Quelques détails de plus sur cette précautionneuse approche d’une possible stratégie de “fuite dans l’apparence de l’honneur” que les Britanniques pourraient bien un jour prochain proposer à l’OTAN...

«The United Nations Assistance Mission in Afghanistan rates 78 districts, almost one-fifth of the country, as extremely risky and therefore inaccessible to UN agencies for humanitarian work. Rates of insurgent and terrorist violence have been running 20 per cent higher, at an average of 548 incidents a month, than in 2006 and there are eight times as many suicide attacks as there were just two years ago.

»Such setbacks are important. Losing Afghanistan threatens to recreate a failed state in a strategically important region, provide a haven for terrorists and drug traffickers and undermine, perhaps fatally, the credibility of the Nato alliance in its first big out-of-area operation. Some 40,000 of the foreign troops are under Nato command, the rest with a US-led anti-terrorist coalition.

(…)

«Yet signs of impatience among some western governments are unmistakable. Nato, according to its own calculation, is a minimum four battalions (totalling 4,000 soldiers) short of what it needs and the force lacks crucial equipment such as helicopters.

»Meanwhile, perhaps one-quarter of Nato’s troops present in Afghanistan, including those from Germany, Italy and Spain, are under strict operational restrictions. Fifty so-called national caveats are maintained, including some that prevent military assets in the relatively peaceful north of the country from being shifted south where they are most needed. According to one senior Nato officer, the restrictions have “an insidious impact on operations”.

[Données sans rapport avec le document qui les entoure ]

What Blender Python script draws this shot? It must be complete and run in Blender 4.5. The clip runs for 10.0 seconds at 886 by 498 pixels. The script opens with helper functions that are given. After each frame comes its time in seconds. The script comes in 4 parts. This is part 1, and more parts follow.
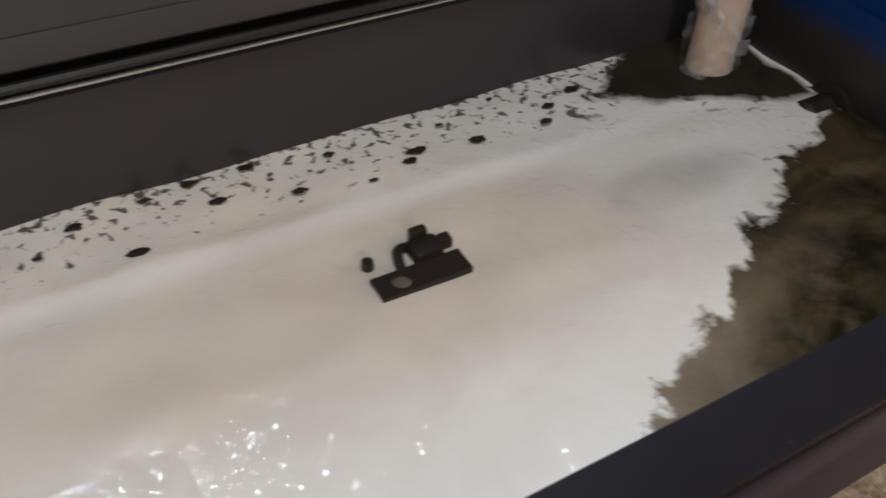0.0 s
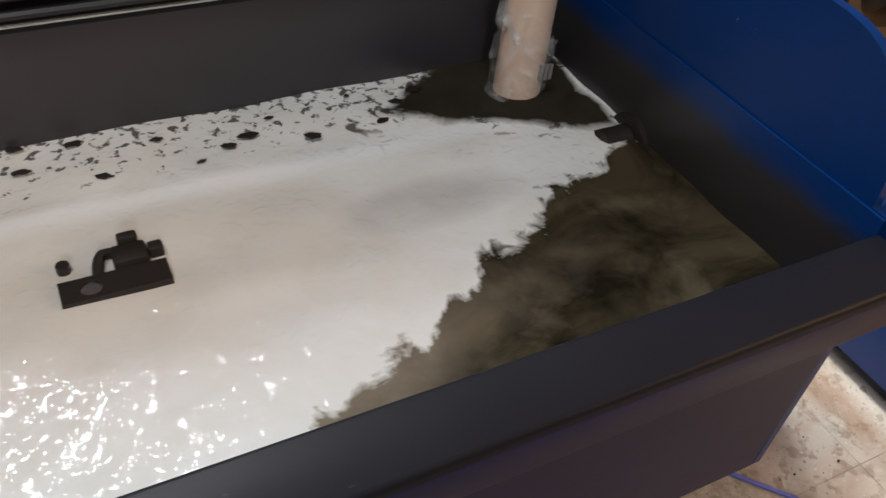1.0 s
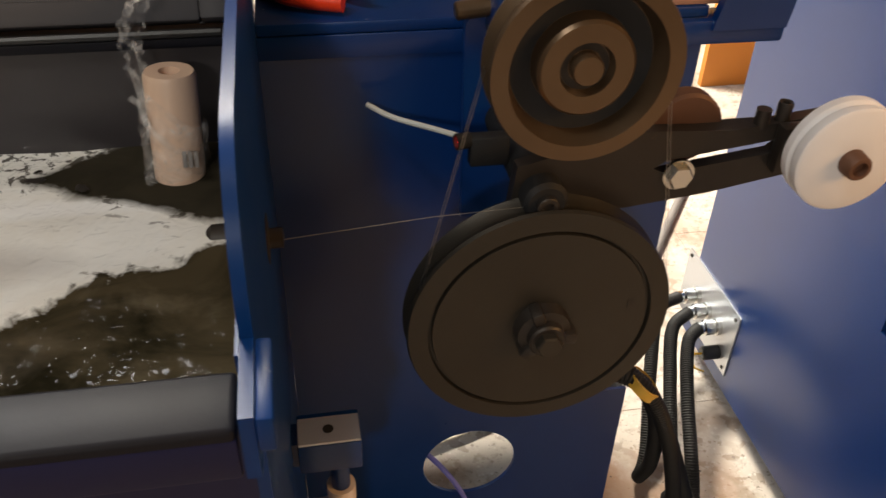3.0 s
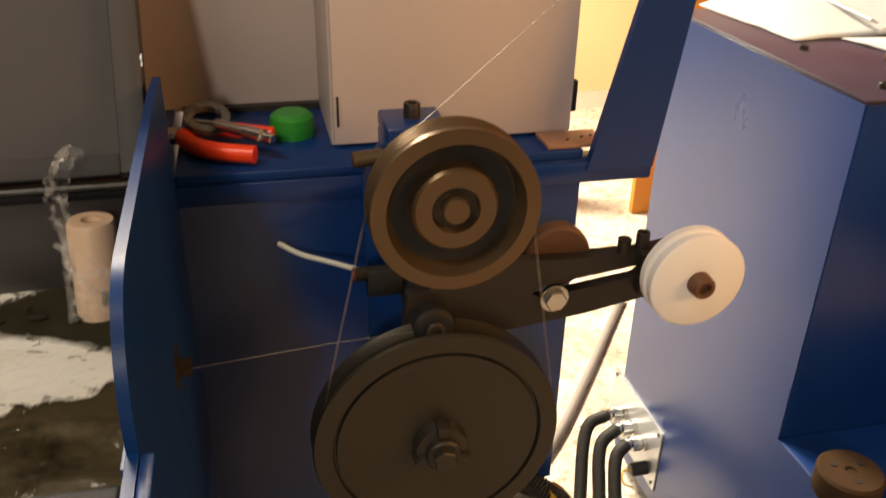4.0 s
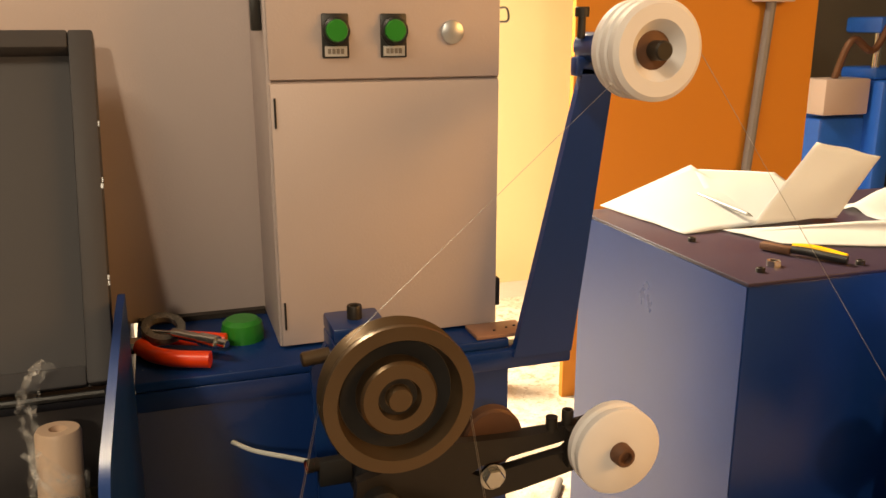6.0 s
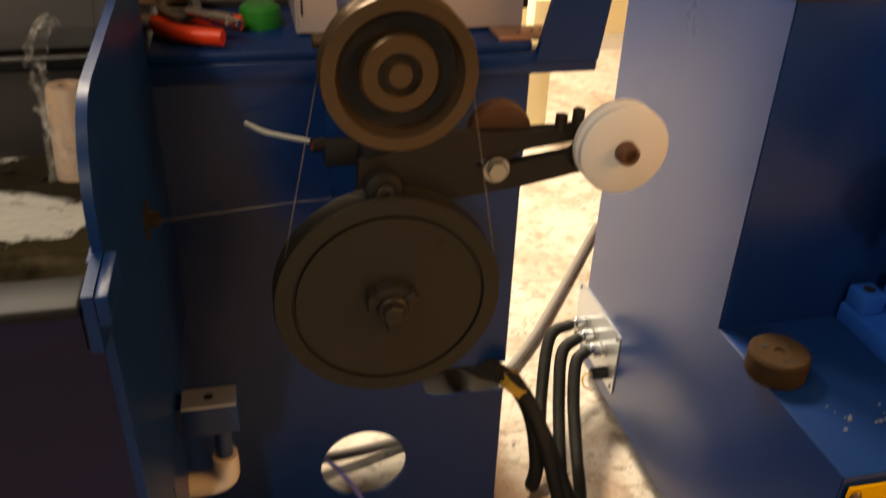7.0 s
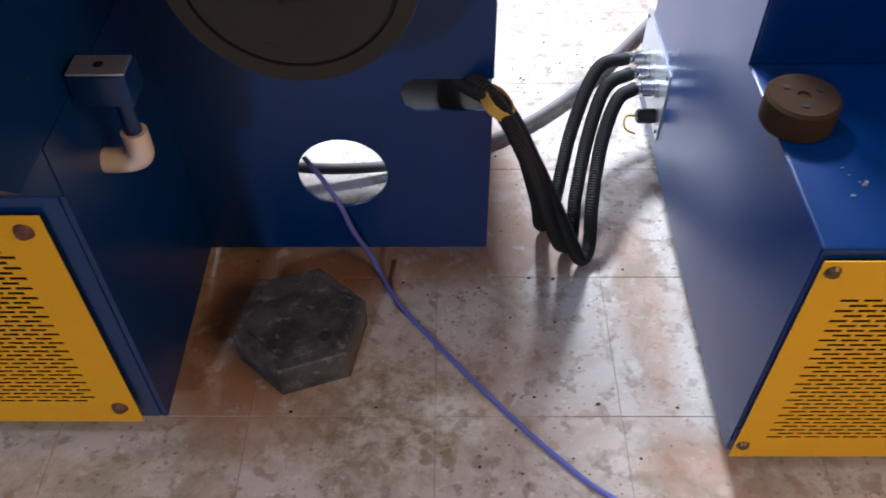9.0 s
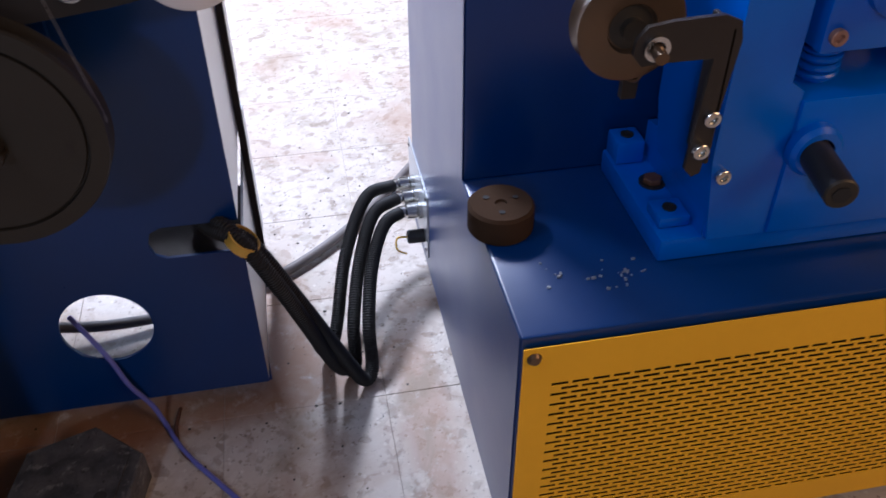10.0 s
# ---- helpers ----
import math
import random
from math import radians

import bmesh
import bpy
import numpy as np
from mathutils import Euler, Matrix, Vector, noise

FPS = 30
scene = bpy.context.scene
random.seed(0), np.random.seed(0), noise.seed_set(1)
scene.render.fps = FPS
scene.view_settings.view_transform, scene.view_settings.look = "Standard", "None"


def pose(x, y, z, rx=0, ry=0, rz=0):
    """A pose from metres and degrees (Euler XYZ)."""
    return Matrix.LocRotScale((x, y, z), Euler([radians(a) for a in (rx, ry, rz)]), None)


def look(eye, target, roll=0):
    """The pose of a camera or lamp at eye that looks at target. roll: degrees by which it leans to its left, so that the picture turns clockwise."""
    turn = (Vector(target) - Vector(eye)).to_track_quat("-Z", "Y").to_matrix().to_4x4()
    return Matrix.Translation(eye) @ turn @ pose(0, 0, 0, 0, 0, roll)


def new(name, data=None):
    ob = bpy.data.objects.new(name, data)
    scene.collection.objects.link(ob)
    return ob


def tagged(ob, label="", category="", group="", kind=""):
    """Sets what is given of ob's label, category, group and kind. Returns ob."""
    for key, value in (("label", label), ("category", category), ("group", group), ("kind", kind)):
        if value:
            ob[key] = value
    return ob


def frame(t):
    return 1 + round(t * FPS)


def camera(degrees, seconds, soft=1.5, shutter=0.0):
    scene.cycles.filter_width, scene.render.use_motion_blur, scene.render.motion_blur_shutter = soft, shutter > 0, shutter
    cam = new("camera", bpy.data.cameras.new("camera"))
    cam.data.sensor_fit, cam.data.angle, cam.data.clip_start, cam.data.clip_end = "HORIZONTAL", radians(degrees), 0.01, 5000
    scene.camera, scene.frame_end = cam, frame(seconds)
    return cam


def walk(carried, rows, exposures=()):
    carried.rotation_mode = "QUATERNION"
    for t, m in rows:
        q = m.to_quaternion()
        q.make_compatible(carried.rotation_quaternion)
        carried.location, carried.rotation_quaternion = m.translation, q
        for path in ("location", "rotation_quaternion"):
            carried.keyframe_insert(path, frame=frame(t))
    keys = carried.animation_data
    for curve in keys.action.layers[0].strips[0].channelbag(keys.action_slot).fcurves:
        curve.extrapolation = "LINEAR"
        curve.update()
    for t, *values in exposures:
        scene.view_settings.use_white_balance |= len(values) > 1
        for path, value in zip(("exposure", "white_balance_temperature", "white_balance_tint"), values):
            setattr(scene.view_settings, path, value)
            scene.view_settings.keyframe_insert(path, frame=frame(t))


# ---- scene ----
cam = camera(55.3, 10.0, 1.5, 0.25)

# camera
PATH = [
    (0, (-1.155, -0.615, 1.256), (-0.39, 0.627, -0.113), 3.1),
    (0.5, (-1.013, -0.683, 1.247), (-0.256, 0.6, -0.087), 3.4),
    (0.6, (-0.998, -0.686, 1.248), (-0.242, 0.59, -0.092), 4.5),
    (1, (-0.957, -0.695, 1.25), (-0.199, 0.579, -0.093), 6.3),
    (1.3, (-0.874, -0.695, 1.253), (-0.205, 0.603, -0.114), 3.3),
    (1.5, (-0.8, -0.685, 1.248), (-0.222, 0.654, -0.12), 1.0),
    (2, (-0.682, -0.641, 1.241), (-0.217, 0.733, -0.135), 2.0),
    (2.2, (-0.643, -0.66, 1.235), (-0.232, 0.755, -0.117), 2.4),
    (2.5, (-0.548, -0.724, 1.234), (-0.256, 0.797, -0.031), 0.5),
    (2.7, (-0.496, -0.762, 1.237), (-0.205, 0.786, 0.005), 1.4),
    (3.8, (-0.369, -0.883, 1.266), (-0.029, 0.806, 0.25), 1.1),
    (4, (-0.383, -0.892, 1.286), (0.026, 0.827, 0.349), 1.2),
    (4.5, (-0.416, -0.898, 1.326), (0.173, 0.859, 0.573), 0.8),
    (5, (-0.452, -0.922, 1.358), (0.218, 0.863, 0.754), 1.0),
    (5.2, (-0.445, -0.941, 1.366), (0.207, 0.859, 0.789), 0.8),
    (6.3, (-0.407, -0.985, 1.311), (0.19, 0.855, 0.805), 0.1),
    (6.5, (-0.396, -0.98, 1.304), (0.194, 0.816, 0.651), 1.7),
    (7, (-0.356, -1.017, 1.239), (0.051, 0.656, 0.22), 2.0),
    (7.3, (-0.356, -0.969, 1.205), (-0.041, 0.557, -0.05), 1.6),
    (7.5, (-0.326, -0.996, 1.159), (-0.081, 0.506, -0.138), 1.6),
    (8, (-0.271, -0.938, 1.119), (-0.125, 0.443, -0.321), 2.8),
    (8.5, (-0.197, -0.919, 1.104), (-0.152, 0.372, -0.424), 0.5),
    (9, (-0.062, -0.978, 1.119), (-0.079, 0.368, -0.36), -0.6),
    (9.5, (0.05, -1.02, 1.13), (0.211, 0.45, -0.216), 1.4),
    (10, (0.115, -1.037, 1.146), (0.399, 0.494, -0.109), -0.4),
]
# exposure and white balance of the clip's camera
LOOKS = [(0, -0.6, 6050, 8), (0.5, -0.38, 6050, 8), (1, -0.38, 6000, 8), (2, -0.2, 6050, 8), (2.7, -0.3, 6500, 8), (3.8, -0.05, 8200, 10), (4.5, 0.0, 9300, 10), (5.2, 0.0, 9800, 10), (6.5, -0.3, 10000, 10), (7.0, -0.55, 9000, 10), (7.5, -0.48, 6000, 12), (8.0, -0.35, 5450, 12), (9, -0.45, 5050, 12), (10, -0.92, 5000, 18)]
walk(cam, [(t, look(eye, target, roll)) for t, eye, target, roll in PATH], [(t, st, k, tint) for t, st, k, tint in LOOKS])

# ---- light and world ----
world = bpy.data.worlds.new("workshop_air")
scene.world = world
world.use_nodes = True
world.node_tree.nodes["Background"].inputs[0].default_value = (0.75, 0.82, 1.0, 1)
world.node_tree.nodes["Background"].inputs[1].default_value = 0.05


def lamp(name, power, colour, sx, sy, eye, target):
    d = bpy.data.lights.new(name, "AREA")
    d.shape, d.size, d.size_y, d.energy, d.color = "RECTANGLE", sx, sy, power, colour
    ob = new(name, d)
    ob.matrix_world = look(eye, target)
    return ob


lamp("ceiling_light_front", 78, (1.0, 0.97, 0.93), 0.30, 0.30, (-1.80, -5.2, 3.2), (-0.45, 0.0, 0.9))
# added fill with no known source, brightens the milk from overhead
lamp("tank_fill_light", 30, (1.0, 0.99, 0.97), 1.2, 0.25, (-1.55, -1.05, 3.25), (-0.95, -0.25, 0.8))
lamp("ceiling_light_back", 80, (0.96, 0.97, 1.0), 0.60, 0.30, (-1.17, 1.56, 3.15), (-0.9, -0.2, 0.8))
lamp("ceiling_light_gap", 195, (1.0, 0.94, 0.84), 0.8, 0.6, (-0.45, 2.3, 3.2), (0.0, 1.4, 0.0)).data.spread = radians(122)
lamp("wall_light_right", 70, (1.0, 0.55, 0.22), 1.8, 1.1, (2.4, -1.9, 2.2), (0.0, 0.2, 0.8))
lamp("window_daylight", 210, (0.86, 0.93, 1.0), 1.8, 1.4, (-2.6, 5.06, 1.75), (-2.6, 0.0, 1.75))


# ---- materials ----
def ramp(nt, fac, stops):
    n = nt.nodes.new("ShaderNodeValToRGB")
    els = n.color_ramp.elements
    while len(els) < len(stops):
        els.new(0.5)
    for e, (p, c) in zip(els, stops):
        e.position, e.color = p, (c if len(c) == 4 else (*c, 1))
    nt.links.new(fac, n.inputs[0])
    return n.outputs[0]


def grey(v):
    return (v, v, v, 1)


def noise_out(nt, coord, scale, detail=4, rough=0.55, distortion=0.0):
    n = nt.nodes.new("ShaderNodeTexNoise")
    n.inputs["Scale"].default_value, n.inputs["Detail"].default_value = scale, detail
    n.inputs["Roughness"].default_value, n.inputs["Distortion"].default_value = rough, distortion
    nt.links.new(coord, n.inputs["Vector"])
    return n.outputs["Fac"]


def mix(nt, fac, a, b, mode="MIX"):
    n = nt.nodes.new("ShaderNodeMix")
    n.data_type, n.blend_type = "RGBA", mode
    for sock, v in ((n.inputs[0], fac), (n.inputs[6], a), (n.inputs[7], b)):
        if isinstance(v, (int, float)):
            sock.default_value = v
        elif isinstance(v, tuple):
            sock.default_value = v if len(v) == 4 else (*v, 1)
        else:
            nt.links.new(v, sock)
    return n.outputs[2]


def calc(nt, op, a, b=0.0, clamp=False):
    n = nt.nodes.new("ShaderNodeMath")
    n.operation, n.use_clamp = op, clamp
    for i, v in enumerate((a, b)):
        if isinstance(v, (int, float)):
            n.inputs[i].default_value = v
        else:
            nt.links.new(v, n.inputs[i])
    return n.outputs[0]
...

»This shortage seems unlikely to be remedied. Two nations currently providing combat troops – Canada, with 1,700 soldiers there, and the Netherlands, with 1,300 – face parliamentary debates in the coming months about whether their mandates should be renewed. Poland (950 troops), Denmark (450) and Nato partner Australia (900) – all engaged in the difficult south or east – have held or face elections that may lead their troops to be brought home.

»Western officials say the solution to this shortfall lies in building the capacity of Afghanistan’s own security forces. But progress has been slow. The Afghan National Army comprises fewer than 35,000 men, compared with a stated goal of 70,000 by 2010 – itself held to be insufficient by some analysts. Plagued by desertions in the early days, retention rates have improved to 45-60 per cent of recruits, depending on the unit.

»But Nato governments are still falling short of their commitment to provide teams to train army units on the job. There are fewer than 30 of them, compared with a target of 100. Officials expect more commitments in coming months – it is one possible future role for Canadian forces – but as the number of such teams increases, so does the number needed, as new Afghan units are deployed.

»The picture for the police is worse. An estimated 71,000 policemen are on duty, of whom 50,000 are ostensibly trained and equipped, compared with a goal of 82,000. Yet their quality is often poor – many police chiefs are illiterate – and police and justice system corruption is widely said to be undermining support for the government. Implicitly recognising past failures, the US has committed $2.5bn (€1.7bn, £1.2bn) to retrain the force, planning to put more than 2,500 advisers in police stations all over the country.

»Another failure has been in counter-narcotics policy. Since the end of Taliban rule, poppy cultivation has risen to the point that Afghanistan is now estimated to be responsible for 93 per cent of the world’s opium supplies. The UN Office of Drugs and Crime reported in August that opium production had increased by 34 per cent over the previous year. The growth mostly came from Helmand province, where British troops are operating. Officials talk of a vicious cycle in which the proceeds of drug trafficking sustain the insurgency.

»General Sir Richard Dannatt, Britain’s army chief, said in a September speech that the UK military decided against a strong eradication policy for poppy fields when moving into Helmand in 2006 because to have done so would have handed an important propaganda tool to the Taliban. But he said that over a lengthy campaign, it was necessary to “turn the tide” against drugs and he had told his commanders this summer that in 2008 “we will be judged in progress terms by this poppy harvest and we have now got to see it going down”.

»These difficulties are leading some western governments to suggest the west’s strategy – to build confidence in elected institutions and encourage justice, reconstruction, development and better government – is too ambitious.»

Reste donc la “réconciliation”, avec les talibans considérés à nouveau comme des gens pas si mauvais que cela. C’était le sens du discours du général Dannatt, cité plus haut. Le problème principal, pour l’instant, est Washington, où la politique standard est évidemment le maximalisme partout, toujours et de toutes les façons, y compris pour les combats dont les autres assurent le principal. («Although the idea of reconciliation is gaining ground elsewhere, it finds little favour in the Bush administration, where one US official says the word Taliban is regarded as “radioactive”.